Influence of formation in-situ stress on mechanical heterogeneity of shale through grid nanoindentation

Mechanical heterogeneity is a major characteristic of the organic-rich shale. The relation between mechanical heterogeneity and formation in-situ stress has been seldomly addressed but important to understand hydraulic fracture propagation, wellbore stability, and hydrocarbon flow. In this paper, the grid nanoindentation technique was used to characterize the heterogeneity of the mechanical properties of Longmaxi organic-rich shales from various burial depths and in-situ stress. The measured elastic modulus and hardness of each sample are deconvolved into three phases including soft phase, medium stiff phase and stiff phase according to mineral category.
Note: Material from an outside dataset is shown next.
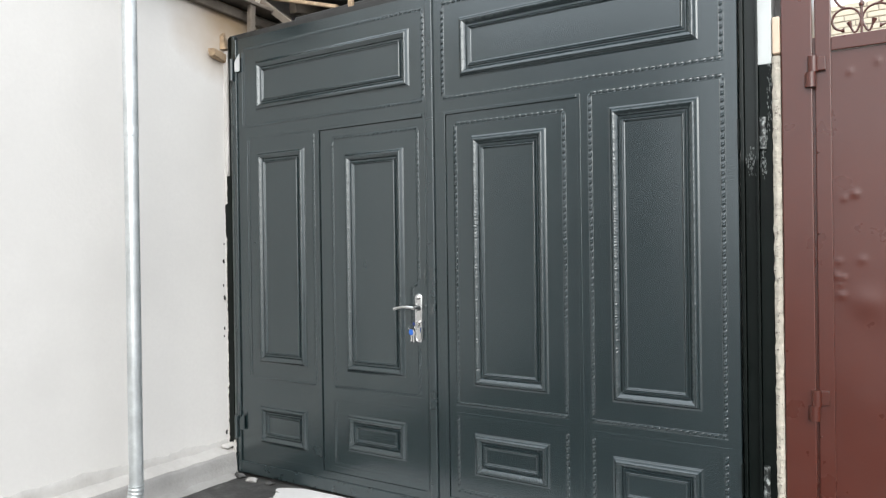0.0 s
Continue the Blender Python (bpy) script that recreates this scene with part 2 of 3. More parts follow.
def rope_frame(rect, y, parent, sides="lrtb", plain="", relief=1.0):
    x0, x1, z0, z1 = rect
    runs = {"l": ((x0, z0 + 0.021), (x0, z1 - 0.021)), "r": ((x1, z0 + 0.021), (x1, z1 - 0.021)),
            "t": ((x0, z1), (x1, z1)), "b": ((x0, z0), (x1, z0))}
    for s in sides:
        part("rope_moulding", rope(*runs[s], y, s not in plain, relief), GATE, parent, smooth=50)


def panel(rect, y, parent):
    part("panel_moulding", moulding(rect, y), GATE, parent, smooth=55)


# ---- ground ----
def ground_height(x, y):
    near = max(0.0, 1 - math.hypot(x, y + 1) / 6)
    return -0.075 + near * 0.012 * noise.noise(Vector((x * 2.1, y * 2.1, 0))) + near * 0.004 * noise.noise(Vector((x * 9, y * 9, 3)))


def ground():
    bm = bmesh.new()
    xs = [-200, -60, -20, -8] + [-4 + 0.1 * i for i in range(91)] + [9, 20, 60, 200]
    ys = [-200, -60, -20, -9] + [-5 + 0.1 * i for i in range(71)] + [5, 9, 20, 60, 200]
    grid = [[bm.verts.new((x, y, ground_height(x, y))) for x in xs] for y in ys]
    for r0, r1 in zip(grid, grid[1:]):
        for i in range(len(xs) - 1):
            bm.faces.new((r0[i], r0[i + 1], r1[i + 1], r1[i]))
    return tagged(link("ground", bm, WET, smooth=60), "damp grey concrete yard ground with darker wet stains", "ground", kind="structure")


def ragged_slab(name, outline, z0, z1, material, label):
    bm = bmesh.new()
    low = [bm.verts.new((x, y, z0)) for x, y in outline]
    high = [bm.verts.new((x, y, z1)) for x, y in outline]
    bm.faces.new(high)
    for i in range(len(outline)):
        j = (i + 1) % len(outline)
        bm.faces.new((low[i], low[j], high[j], high[i]))
    return tagged(link(name, bm, material), label, "pavement", kind="structure")


ground()
edge = []
for i in range(60):
    f = i / 59
    x = -0.98 + 0.16 * math.sin(f * 2.2) + 0.05 * noise.noise(Vector((0, f * 14, 0)))
    edge.append((x, -0.1 - 0.42 * f))
for i in range(30):
    f = i / 29
    edge.append((-0.8 + 2.2 * f, -0.52 + 0.05 * noise.noise(Vector((f * 12, 4, 0)))))
edge += [(1.4, -0.03), (-0.6, -0.02), (-0.84, -0.03), (-0.92, -0.06)]
ragged_slab("cement_patch", edge, -0.1, -0.06, PALE, "pale dry cement patch before the gate on the ground")


# ---- walls that close the yard ----
def wall(name, label, material, *dims):
    return tagged(link(name, boxed(*dims), material), label, "wall", kind="structure")


def plaster_wall():
    """White wall with a slightly uneven face."""
    bm = bmesh.new()
    ys = [-7 + 0.1 * i for i in range(111)]
    zs = [-0.2 + 0.1 * i for i in range(37)]
    front = [[bm.verts.new((-1.49 + 0.006 * noise.noise(Vector((3, y * 1.3, z * 1.1))), y, z)) for y in ys] for z in zs]
    back = [[bm.verts.new((-1.76, y, z)) for y in (ys[0], ys[-1])] for z in (zs[0], zs[-1])]
    for r0, r1 in zip(front, front[1:]):
        for i in range(len(ys) - 1):
            bm.faces.new((r0[i], r0[i + 1], r1[i + 1], r1[i]))
    bm.faces.new((back[0][0], back[0][1], back[1][1], back[1][0]))
    bm.faces.new([back[1][0]] + front[-1] + [back[1][1]])
    bm.faces.new([back[0][0]] + front[0] + [back[0][1]])
    bm.faces.new([r[0] for r in front] + [back[1][0], back[0][0]])
    bm.faces.new([r[-1] for r in front] + [back[1][1], back[0][1]])
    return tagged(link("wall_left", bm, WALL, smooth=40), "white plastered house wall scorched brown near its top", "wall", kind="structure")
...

As the burial depth and corresponding in-situ stress increase, the overall elastic modulus and hardness of the sample enhance. Simultaneously, the percentage of soft minerals decreases, and the probability distribution tends to concentrate through 95% confidence interval evaluation which demonstrates weakened heterogeneity. Furthermore, SEM images provide evidence that extended cracking, initiated cracking, crushing and ductile deforming always occur around indentation imprints. This confirms that even under deep buried depth and high in-situ stress, brittle fracture and ductile deformation can exist synchronously. This paper demonstrates the influence of in-situ stress on the heterogeneity of shale micromechanics.